The practice of eponymes was known also, and followed to some extent among the Teutonic tribes, both in regard to royal races and whole nations. The kings of Kent were known as Aescingas, from Aesc, the son of Hengist;[195] those of East Anglia were designated Wuffingas, after Wuffa ("Uffa, a quo reges Orientalium Anglorum Vuffingus appellant"[196]). In some one or other of his forms, Woden (observes Mr. Kemble) "is the eponymus of tribes and races. Thus, as Geat, or through Geat, he was the founder of the Geatas; through Gewis, of the Gewissas; through Scyld, of the Scyldingas, the Norse Skjoldungar; through Brand, of the Brodingas; perhaps, through Baetwa, of the Batavians."[197] It could therefore scarcely be regarded as very exceptional at least, if Vetta, one of the grandsons of Woden, should have given, in the same way, his name to a combined tribe of Saxons and Picts, over whom he had been elected as leader.[198]

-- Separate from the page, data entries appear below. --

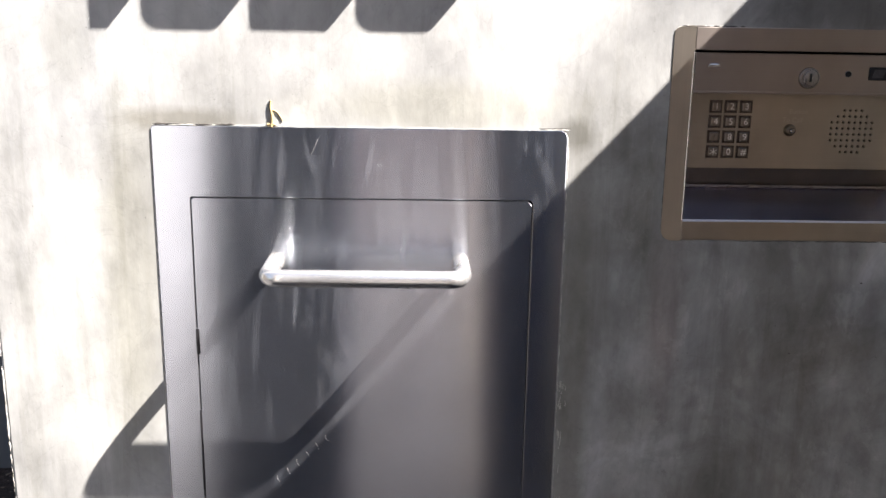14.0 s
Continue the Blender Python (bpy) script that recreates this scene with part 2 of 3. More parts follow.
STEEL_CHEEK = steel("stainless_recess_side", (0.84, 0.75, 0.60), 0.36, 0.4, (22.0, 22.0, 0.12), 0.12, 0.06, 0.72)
# the blue in this colour stands for sky mirrored in the flap
STEEL_FLAP = steel("stainless_flap_sky_tint", (0.46, 0.47, 0.60), 0.26, 0.3, (0.12, 20.0, 0.12), 0.08, 0.004, 1.0)
STEEL_UPRIGHT = steel("stainless_upright_brush", (0.65, 0.585, 0.495), 0.33, 0.5, (22.0, 22.0, 0.12), 0.30, 0.07, 0.96, 0.05, 0.95)
STEEL_DOOR = steel("stainless_door_skin", (0.58, 0.53, 0.48), 0.28, 0.9, (0.12, 0.12, 22.0), 0.12, 0.05, 0.95)
STEEL_PULL = steel("stainless_box_handle", (0.86, 0.85, 0.84), 0.24, 0.3, (8.0, 8.0, 8.0), 0.08, 0.05, 0.90)
STEEL_TUBE = steel("stainless_tube", (0.68, 0.665, 0.65), 0.20, 0.35, (8.0, 8.0, 8.0), 0.12)
CHROME = plain("worn_chrome", (0.72, 0.71, 0.70), 0.16, 1.0, 0.12, 60)
SIGN_METAL = steel("dark_polished_steel", (0.28, 0.255, 0.235), 0.13, 0.2, (10.0, 10.0, 0.3), 0.35)
LOCK_METAL = plain("lock_metal", (0.36, 0.34, 0.325), 0.25, 1.0, 0.2, 80)
SCRATCH = plain("bright_scratch", (0.62, 0.61, 0.61), 0.5, 0.6, 0.2, 200)
BRASS = plain("tarnished_metal", (0.30, 0.245, 0.185), 0.30, 1.0, 0.3, 200)
CHEEK_GLINT = plain("bent_edge_glint", (0.92, 0.89, 0.83), 0.35, 0.35, 0.12, 60)
# near-white blue: the glint along the flap's front edge, as colour
FLAP_EDGE_GLINT = plain("flap_edge_glint_colour", (0.86, 0.88, 0.97), 0.3, 0.35, 0.12, 60)
KEY_METAL = plain("key_metal", (0.35, 0.305, 0.265), 0.28, 1.0, 0.25, 300)
KEY_RIM = plain("key_rim", (0.19, 0.158, 0.138), 0.32, 0.9, 0.2, 200)
PAINT_WHITE = plain("worn_white_fill", (0.90, 0.87, 0.81), 0.6, 0.0, 0.2, 500)
PAINT_FAINT = plain("worn_faint_print", (0.60, 0.545, 0.465), 0.6, 0.0, 0.3, 500)
# near-black colour that stands for shade in hollows, gaps and holes
BLACK = plain("black_gap_shade", (0.006, 0.006, 0.006), 0.8, 0.0, 0.1)
PLASTIC = plain("dark_plastic", (0.012, 0.011, 0.013), 0.5, 0.0, 0.3, 200)
PLASTIC_MARK = plain("worn_grey_mark", (0.075, 0.07, 0.075), 0.5, 0.0, 0.4, 200)
CAULK = plain("pale_filler", (0.62, 0.60, 0.55), 0.6, 0.0, 0.3, 150)
GRIME = plain("dark_grime", (0.085, 0.078, 0.068), 0.85, 0.0, 0.4, 120)
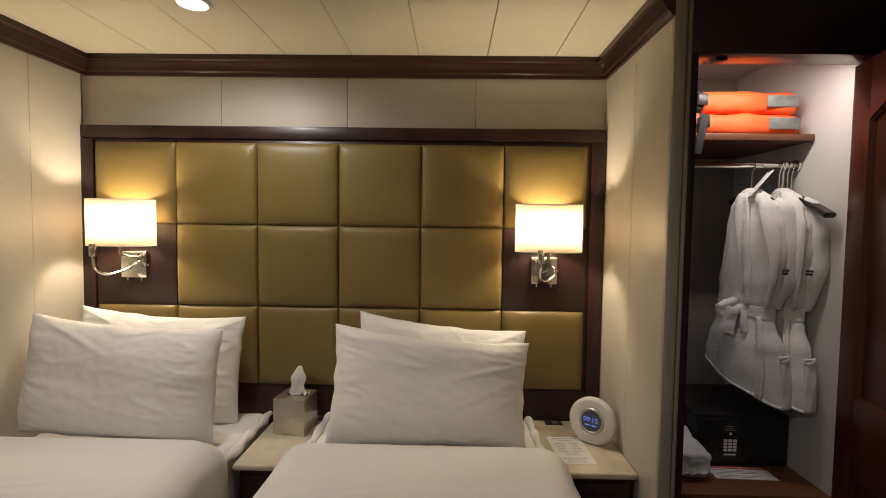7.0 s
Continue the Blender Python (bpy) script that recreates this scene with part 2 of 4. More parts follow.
def prism(outline, depth, m):
    """A flat outline (x, y) given thickness along z, then posed."""
    bm = bmesh.new()
    lo = [bm.verts.new((x, y, 0)) for x, y in outline]
    hi = [bm.verts.new((x, y, depth)) for x, y in outline]
    bm.faces.new(lo[::-1])
    bm.faces.new(hi)
    for i in range(len(lo)):
        j = (i + 1) % len(lo)
        bm.faces.new((lo[i], lo[j], hi[j], hi[i]))
    return moved(bm, m)


def bump_at(x, c, w):
    return math.exp(-((x - c) / w) ** 2)


def ridge(x, y, seed, sharp):
    """One on thin wandering lines, nought between them."""
    return max(0.0, 1 - sharp * abs(noise.noise(Vector((x, y, seed)))))


def lettering(text, size, m, mat, parent, name="lettering", spacing=1.0, thick=0.0, bend=None):
    cu = bpy.data.curves.new("text", "FONT")
    cu.body, cu.size, cu.space_character, cu.extrude, cu.offset = text, size, spacing, 0.0004, thick
    cu.resolution_u = 4
    tmp = new("text_tmp", cu)
    me = bpy.data.meshes.new_from_object(tmp.evaluated_get(bpy.context.evaluated_depsgraph_get()))
    bpy.data.objects.remove(tmp)
    bpy.data.curves.remove(cu)
    me.transform(m)
    if bend:
        for v in me.vertices:
            v.co = bend(v.co)
    me.name = name
    me.materials.clear()
    me.materials.append(mat)
    ob = new(name, me)
    ob.parent = parent
    return ob


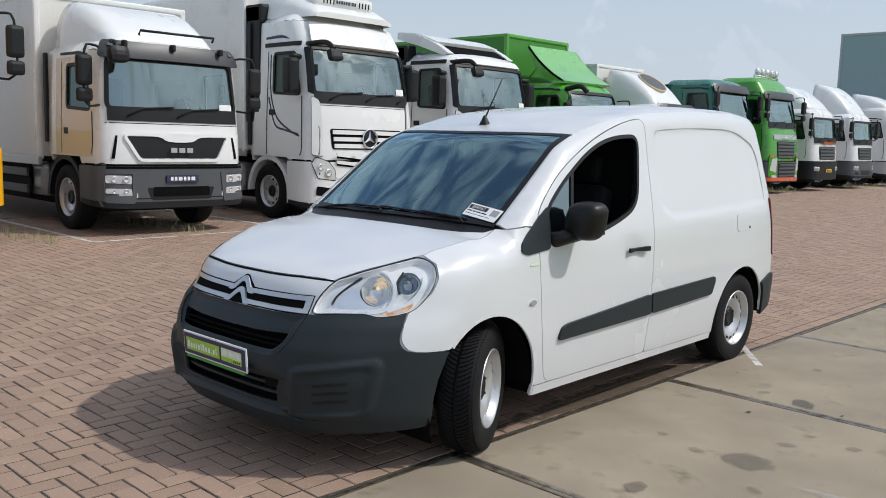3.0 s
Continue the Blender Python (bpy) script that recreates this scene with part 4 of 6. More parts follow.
    for k in (range(3) if near and w > 1.2 else range(2)):
        y = ws_half * (0.75 - 0.72 * k)
        P = [cab.skin.at(cab.way, [cab.u(yy, zz)], [zz])[0] + np.array((-0.03, 0, 0)) for yy, zz in ((y, zb - 0.10), (y - 0.25, zb + 0.02), (y - 0.72, zb + 0.05))]
        part("wiper", rod(P, 0.014, 5), DARK, root)
    # bumper
    bm_mat = bump_mat or GREY
    cab.skin.panel("bumper", cab.way, [(cab.us(0.70, -1), b0 + 0.06), (cab.u(-w * 0.8, b0), b0), (cab.u(w * 0.8, b0), b0), (cab.us(0.70, 1), b0 + 0.06), (cab.us(0.70, 1), b1 - 0.02), (cab.us(0.70, -1), b1 - 0.02)], bm_mat, root, step=0.09, lift=0.05, thick=0.16)
    cab.front("bumper_intake", soft_corners([(-0.48, b0 + 0.10), (0.48, b0 + 0.10), (0.55, b0 + 0.28), (-0.55, b0 + 0.28)], 0.04), DARK, 0.056, 0.02)
    cab.front("bumper_groove", rect(-w * 0.9, b0 + 0.115, w * 0.9, b0 + 0.13), DARK, 0.053, 0.01)
    cab.skin.panel("bumper_gap", cab.way, [(cab.us(0.62, -1), b1 - 0.05), (cab.us(0.62, 1), b1 - 0.05), (cab.us(0.62, 1), b1 + 0.012), (cab.us(0.62, -1), b1 + 0.012)], DEEP, root, step=0.12, lift=0.006, thick=0.02)
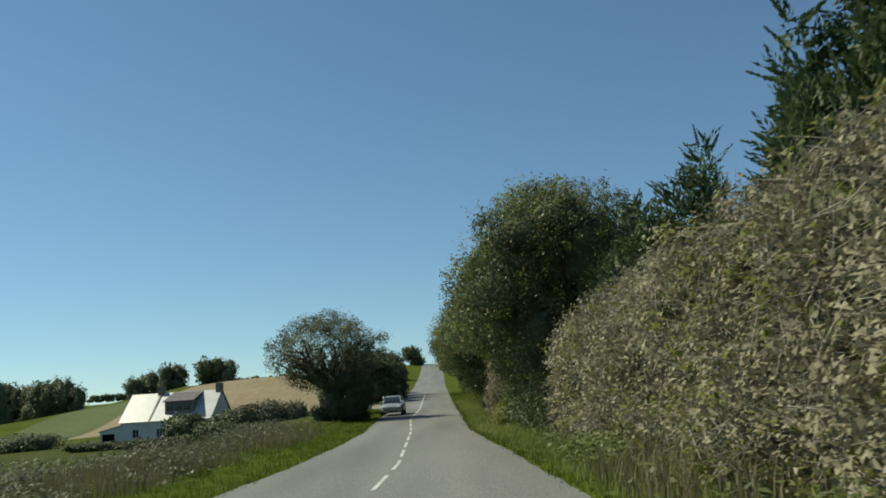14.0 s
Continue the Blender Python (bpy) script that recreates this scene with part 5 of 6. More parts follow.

That a Saxon force, like that mentioned by Ammianus as being joined to the Picts and Scots in A.D. 364, was led by an ancestor of Hengist and Horsa is quite in accordance with all that is known of Saxon laws and customs. As in some other nations, the leaders and kings were generally, if not always, selected from their royal stock. "Descent" (observes Mr. Kemble) "from Heracles was to the Spartans what descent from Woden was to the Saxons--_the_ condition of royalty."[199] All the various Anglo-Saxon royal families that, during the time of the so-called Heptarchy, reigned in different parts of England certainly claimed this descent from Woden. Hengist and Horsa probably led the band of their countrymen who invaded Kent, as members of this royal lineage; and a royal pre-relative or ancestor would have a similar claim and chance of acting as chief of that Saxon force which joined the Picts and Scots in the preceding century.